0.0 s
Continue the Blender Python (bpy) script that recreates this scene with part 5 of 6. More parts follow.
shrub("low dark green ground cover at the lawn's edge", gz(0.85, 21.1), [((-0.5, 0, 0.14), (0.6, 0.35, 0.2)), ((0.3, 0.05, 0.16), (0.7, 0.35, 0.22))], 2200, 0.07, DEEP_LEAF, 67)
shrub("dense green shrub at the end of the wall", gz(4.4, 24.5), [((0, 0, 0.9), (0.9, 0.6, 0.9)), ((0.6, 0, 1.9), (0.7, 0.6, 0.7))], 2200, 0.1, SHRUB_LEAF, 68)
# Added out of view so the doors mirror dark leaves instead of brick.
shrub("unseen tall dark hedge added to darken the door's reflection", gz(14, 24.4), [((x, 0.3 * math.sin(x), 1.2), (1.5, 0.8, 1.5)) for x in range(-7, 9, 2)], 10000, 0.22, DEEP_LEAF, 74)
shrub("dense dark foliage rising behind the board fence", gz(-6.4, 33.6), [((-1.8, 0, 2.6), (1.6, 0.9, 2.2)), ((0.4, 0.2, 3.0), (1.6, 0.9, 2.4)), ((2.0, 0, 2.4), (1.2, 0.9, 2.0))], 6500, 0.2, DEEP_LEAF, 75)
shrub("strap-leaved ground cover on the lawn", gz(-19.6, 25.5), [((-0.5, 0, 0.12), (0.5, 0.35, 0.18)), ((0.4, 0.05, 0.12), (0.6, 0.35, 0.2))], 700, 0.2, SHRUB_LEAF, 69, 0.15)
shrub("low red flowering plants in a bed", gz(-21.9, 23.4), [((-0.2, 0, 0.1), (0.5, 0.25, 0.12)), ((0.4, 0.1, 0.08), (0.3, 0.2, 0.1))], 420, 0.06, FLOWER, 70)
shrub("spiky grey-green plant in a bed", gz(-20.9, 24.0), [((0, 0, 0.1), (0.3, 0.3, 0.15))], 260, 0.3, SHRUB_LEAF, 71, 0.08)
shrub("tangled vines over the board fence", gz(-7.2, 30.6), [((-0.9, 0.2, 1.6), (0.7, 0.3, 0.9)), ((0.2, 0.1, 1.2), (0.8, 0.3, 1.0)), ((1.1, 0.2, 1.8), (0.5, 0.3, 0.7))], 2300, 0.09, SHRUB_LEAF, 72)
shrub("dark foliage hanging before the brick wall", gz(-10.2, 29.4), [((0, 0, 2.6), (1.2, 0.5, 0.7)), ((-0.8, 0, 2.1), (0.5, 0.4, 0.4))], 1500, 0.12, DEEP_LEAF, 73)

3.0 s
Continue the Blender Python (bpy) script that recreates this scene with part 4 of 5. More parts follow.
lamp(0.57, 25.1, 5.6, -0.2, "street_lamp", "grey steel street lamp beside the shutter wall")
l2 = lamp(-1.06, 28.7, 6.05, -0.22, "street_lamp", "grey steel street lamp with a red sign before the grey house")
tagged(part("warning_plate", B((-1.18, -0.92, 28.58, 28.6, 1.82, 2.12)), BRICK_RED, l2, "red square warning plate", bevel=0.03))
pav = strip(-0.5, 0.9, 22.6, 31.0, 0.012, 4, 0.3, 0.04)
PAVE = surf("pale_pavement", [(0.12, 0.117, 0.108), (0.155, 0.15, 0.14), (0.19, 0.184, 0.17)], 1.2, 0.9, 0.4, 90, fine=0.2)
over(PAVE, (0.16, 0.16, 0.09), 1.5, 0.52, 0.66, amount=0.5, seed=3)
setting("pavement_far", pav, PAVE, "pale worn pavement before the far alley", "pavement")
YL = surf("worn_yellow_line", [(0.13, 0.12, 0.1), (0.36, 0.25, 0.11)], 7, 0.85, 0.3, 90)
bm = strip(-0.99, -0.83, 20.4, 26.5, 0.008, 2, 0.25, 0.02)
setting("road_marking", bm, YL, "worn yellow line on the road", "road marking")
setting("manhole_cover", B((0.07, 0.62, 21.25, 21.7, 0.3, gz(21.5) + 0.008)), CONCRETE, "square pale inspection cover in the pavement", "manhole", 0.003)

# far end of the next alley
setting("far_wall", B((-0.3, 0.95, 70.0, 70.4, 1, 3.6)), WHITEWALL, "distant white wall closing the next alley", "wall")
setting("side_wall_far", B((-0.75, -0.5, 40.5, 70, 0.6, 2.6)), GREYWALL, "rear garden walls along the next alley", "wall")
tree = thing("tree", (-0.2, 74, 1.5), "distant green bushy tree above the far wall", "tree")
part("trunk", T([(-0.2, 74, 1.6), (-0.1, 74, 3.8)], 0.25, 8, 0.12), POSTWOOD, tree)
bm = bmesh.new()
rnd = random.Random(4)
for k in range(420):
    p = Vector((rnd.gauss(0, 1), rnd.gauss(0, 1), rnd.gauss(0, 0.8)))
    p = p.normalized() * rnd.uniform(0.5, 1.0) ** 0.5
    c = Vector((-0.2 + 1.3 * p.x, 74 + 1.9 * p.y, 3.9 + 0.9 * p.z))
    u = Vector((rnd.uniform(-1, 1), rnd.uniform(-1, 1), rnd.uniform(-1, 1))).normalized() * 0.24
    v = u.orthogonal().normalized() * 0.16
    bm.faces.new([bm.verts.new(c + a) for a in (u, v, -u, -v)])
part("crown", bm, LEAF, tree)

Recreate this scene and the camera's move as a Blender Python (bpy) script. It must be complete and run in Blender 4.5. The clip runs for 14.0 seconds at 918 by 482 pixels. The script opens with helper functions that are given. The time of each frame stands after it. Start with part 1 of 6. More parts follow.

Exercise instructions: Above are some records; extract every one of them exactly.

Output of the task:
0.0 s
Continue the Blender Python (bpy) script that recreates this scene with part 5 of 6. More parts follow.
shrub("low dark green ground cover at the lawn's edge", gz(0.85, 21.1), [((-0.5, 0, 0.14), (0.6, 0.35, 0.2)), ((0.3, 0.05, 0.16), (0.7, 0.35, 0.22))], 2200, 0.07, DEEP_LEAF, 67)
shrub("dense green shrub at the end of the wall", gz(4.4, 24.5), [((0, 0, 0.9), (0.9, 0.6, 0.9)), ((0.6, 0, 1.9), (0.7, 0.6, 0.7))], 2200, 0.1, SHRUB_LEAF, 68)
# Added out of view so the doors mirror dark leaves instead of brick.
shrub("unseen tall dark hedge added to darken the door's reflection", gz(14, 24.4), [((x, 0.3 * math.sin(x), 1.2), (1.5, 0.8, 1.5)) for x in range(-7, 9, 2)], 10000, 0.22, DEEP_LEAF, 74)
shrub("dense dark foliage rising behind the board fence", gz(-6.4, 33.6), [((-1.8, 0, 2.6), (1.6, 0.9, 2.2)), ((0.4, 0.2, 3.0), (1.6, 0.9, 2.4)), ((2.0, 0, 2.4), (1.2, 0.9, 2.0))], 6500, 0.2, DEEP_LEAF, 75)
shrub("strap-leaved ground cover on the lawn", gz(-19.6, 25.5), [((-0.5, 0, 0.12), (0.5, 0.35, 0.18)), ((0.4, 0.05, 0.12), (0.6, 0.35, 0.2))], 700, 0.2, SHRUB_LEAF, 69, 0.15)
shrub("low red flowering plants in a bed", gz(-21.9, 23.4), [((-0.2, 0, 0.1), (0.5, 0.25, 0.12)), ((0.4, 0.1, 0.08), (0.3, 0.2, 0.1))], 420, 0.06, FLOWER, 70)
shrub("spiky grey-green plant in a bed", gz(-20.9, 24.0), [((0, 0, 0.1), (0.3, 0.3, 0.15))], 260, 0.3, SHRUB_LEAF, 71, 0.08)
shrub("tangled vines over the board fence", gz(-7.2, 30.6), [((-0.9, 0.2, 1.6), (0.7, 0.3, 0.9)), ((0.2, 0.1, 1.2), (0.8, 0.3, 1.0)), ((1.1, 0.2, 1.8), (0.5, 0.3, 0.7))], 2300, 0.09, SHRUB_LEAF, 72)
shrub("dark foliage hanging before the brick wall", gz(-10.2, 29.4), [((0, 0, 2.6), (1.2, 0.5, 0.7)), ((-0.8, 0, 2.1), (0.5, 0.4, 0.4))], 1500, 0.12, DEEP_LEAF, 73)

3.0 s
Continue the Blender Python (bpy) script that recreates this scene with part 4 of 5. More parts follow.
lamp(0.57, 25.1, 5.6, -0.2, "street_lamp", "grey steel street lamp beside the shutter wall")
l2 = lamp(-1.06, 28.7, 6.05, -0.22, "street_lamp", "grey steel street lamp with a red sign before the grey house")
tagged(part("warning_plate", B((-1.18, -0.92, 28.58, 28.6, 1.82, 2.12)), BRICK_RED, l2, "red square warning plate", bevel=0.03))
pav = strip(-0.5, 0.9, 22.6, 31.0, 0.012, 4, 0.3, 0.04)
PAVE = surf("pale_pavement", [(0.12, 0.117, 0.108), (0.155, 0.15, 0.14), (0.19, 0.184, 0.17)], 1.2, 0.9, 0.4, 90, fine=0.2)
over(PAVE, (0.16, 0.16, 0.09), 1.5, 0.52, 0.66, amount=0.5, seed=3)
setting("pavement_far", pav, PAVE, "pale worn pavement before the far alley", "pavement")
YL = surf("worn_yellow_line", [(0.13, 0.12, 0.1), (0.36, 0.25, 0.11)], 7, 0.85, 0.3, 90)
bm = strip(-0.99, -0.83, 20.4, 26.5, 0.008, 2, 0.25, 0.02)
setting("road_marking", bm, YL, "worn yellow line on the road", "road marking")
setting("manhole_cover", B((0.07, 0.62, 21.25, 21.7, 0.3, gz(21.5) + 0.008)), CONCRETE, "square pale inspection cover in the pavement", "manhole", 0.003)

# far end of the next alley
setting("far_wall", B((-0.3, 0.95, 70.0, 70.4, 1, 3.6)), WHITEWALL, "distant white wall closing the next alley", "wall")
setting("side_wall_far", B((-0.75, -0.5, 40.5, 70, 0.6, 2.6)), GREYWALL, "rear garden walls along the next alley", "wall")
tree = thing("tree", (-0.2, 74, 1.5), "distant green bushy tree above the far wall", "tree")
part("trunk", T([(-0.2, 74, 1.6), (-0.1, 74, 3.8)], 0.25, 8, 0.12), POSTWOOD, tree)
bm = bmesh.new()
rnd = random.Random(4)
for k in range(420):
    p = Vector((rnd.gauss(0, 1), rnd.gauss(0, 1), rnd.gauss(0, 0.8)))
    p = p.normalized() * rnd.uniform(0.5, 1.0) ** 0.5
    c = Vector((-0.2 + 1.3 * p.x, 74 + 1.9 * p.y, 3.9 + 0.9 * p.z))
    u = Vector((rnd.uniform(-1, 1), rnd.uniform(-1, 1), rnd.uniform(-1, 1))).normalized() * 0.24
    v = u.orthogonal().normalized() * 0.16
    bm.faces.new([bm.verts.new(c + a) for a in (u, v, -u, -v)])
part("crown", bm, LEAF, tree)

Recreate this scene and the camera's move as a Blender Python (bpy) script. It must be complete and run in Blender 4.5. The clip runs for 14.0 seconds at 918 by 482 pixels. The script opens with helper functions that are given. The time of each frame stands after it. Start with part 1 of 6. More parts follow.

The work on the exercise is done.